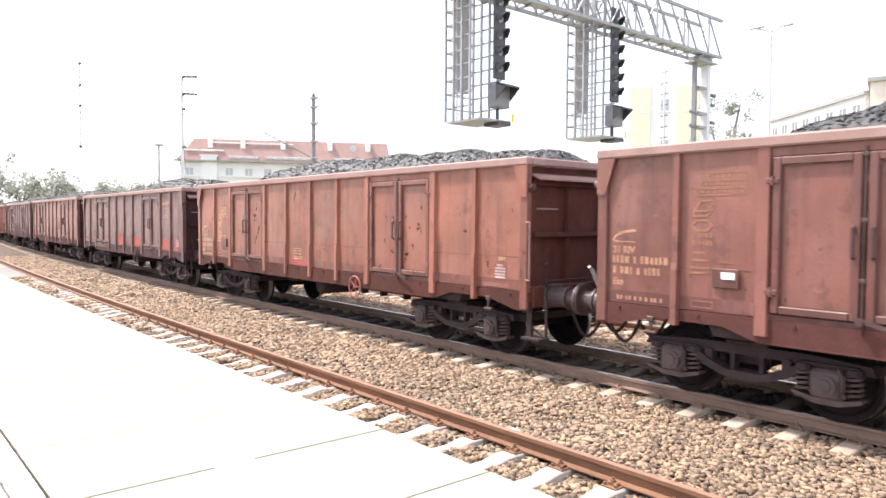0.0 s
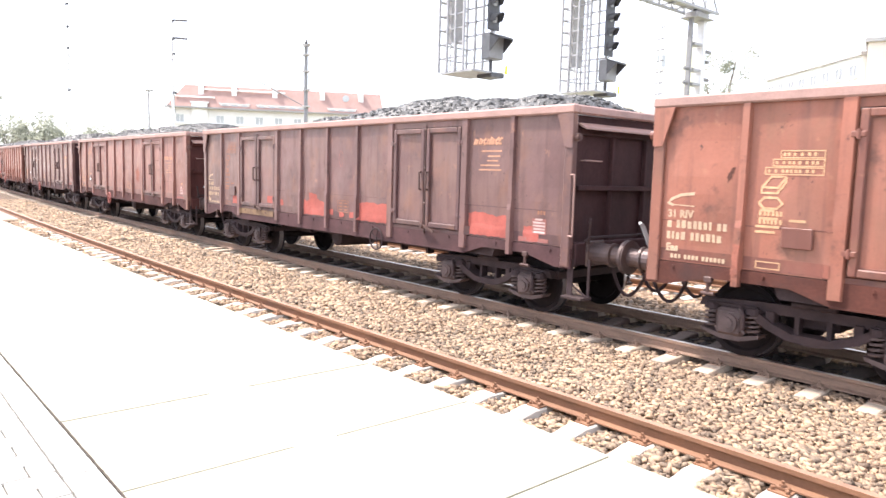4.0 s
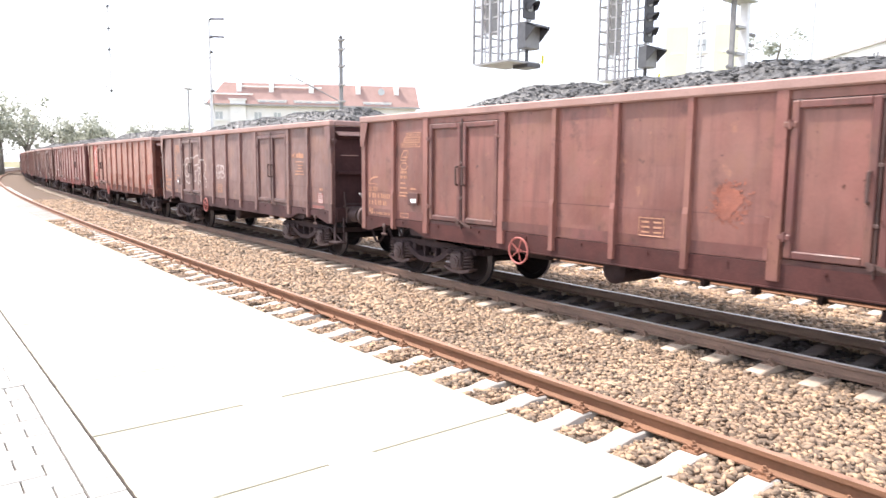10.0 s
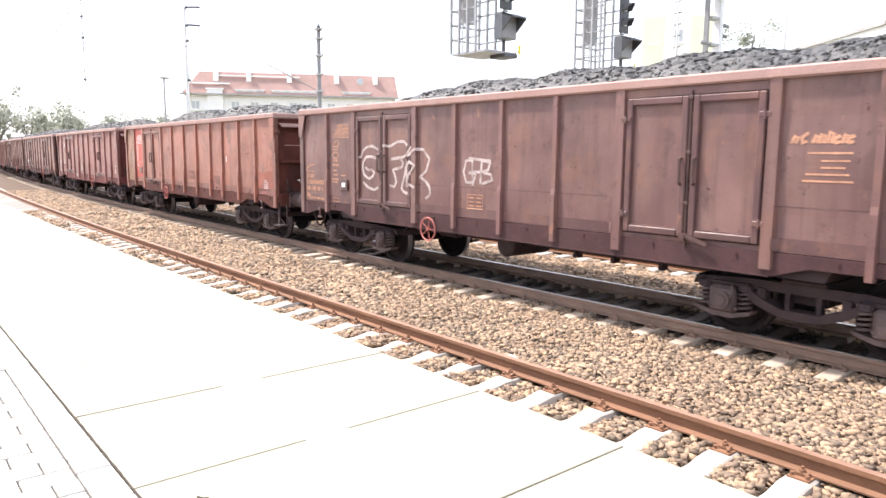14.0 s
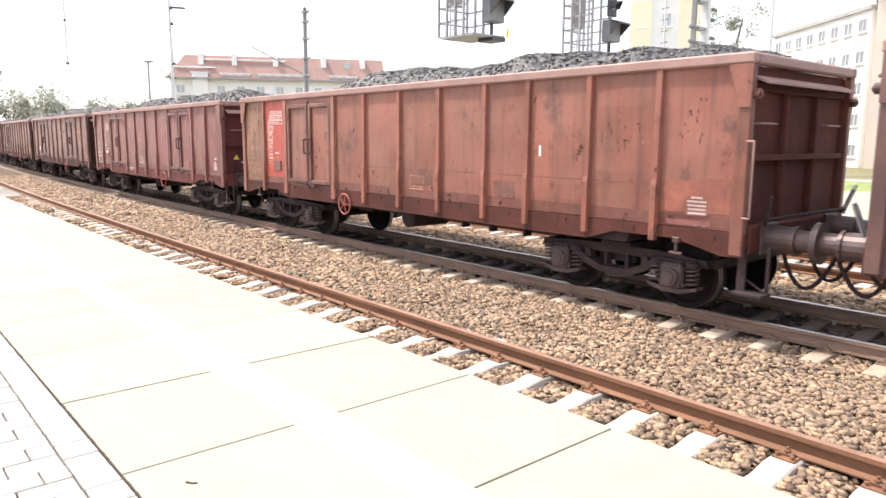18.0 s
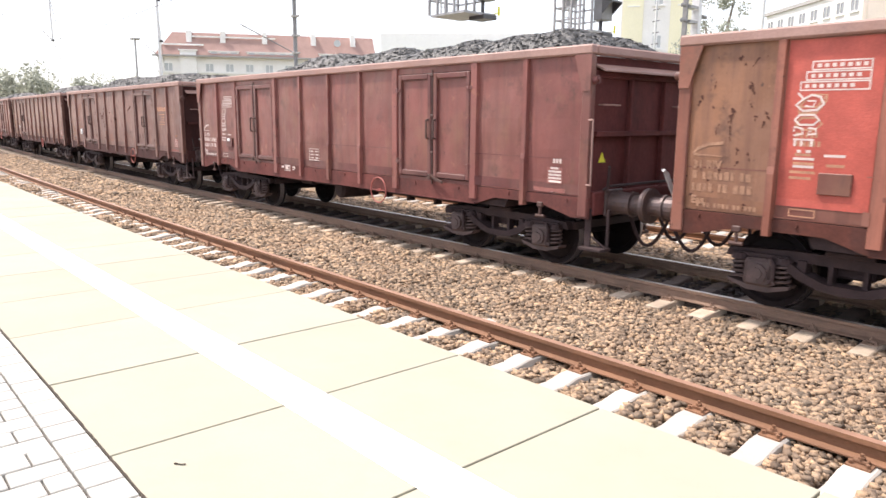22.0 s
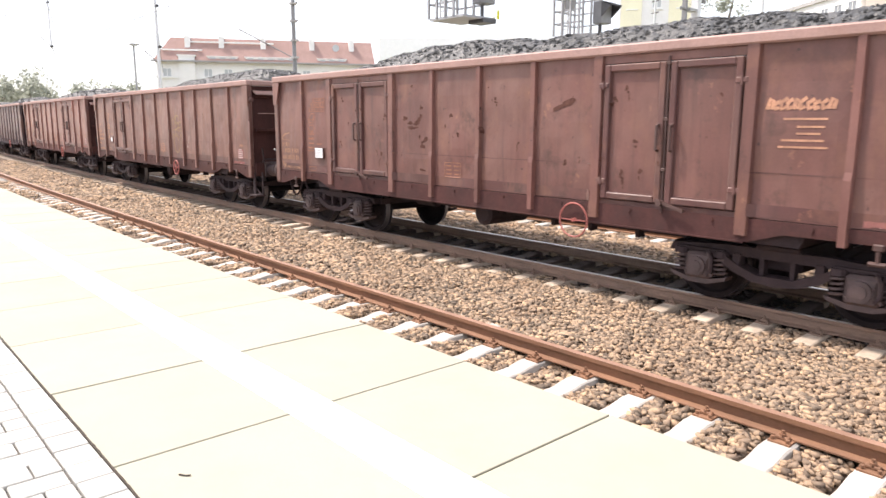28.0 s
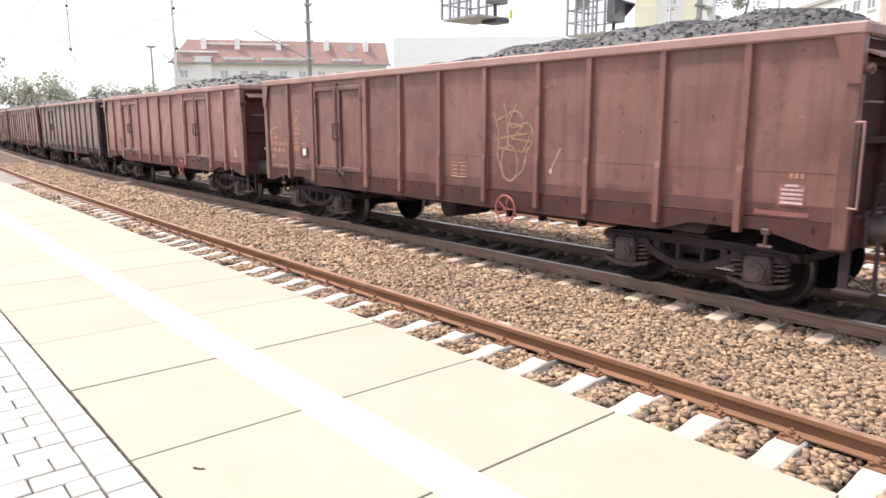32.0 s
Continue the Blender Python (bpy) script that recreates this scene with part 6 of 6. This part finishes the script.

*-*-*

Repeat the listing above exactly, with no pictures.

**Written solution:**
0.0 s
4.0 s
10.0 s
14.0 s
18.0 s
22.0 s
28.0 s
32.0 s
Continue the Blender Python (bpy) script that recreates this scene with part 6 of 6. This part finishes the script.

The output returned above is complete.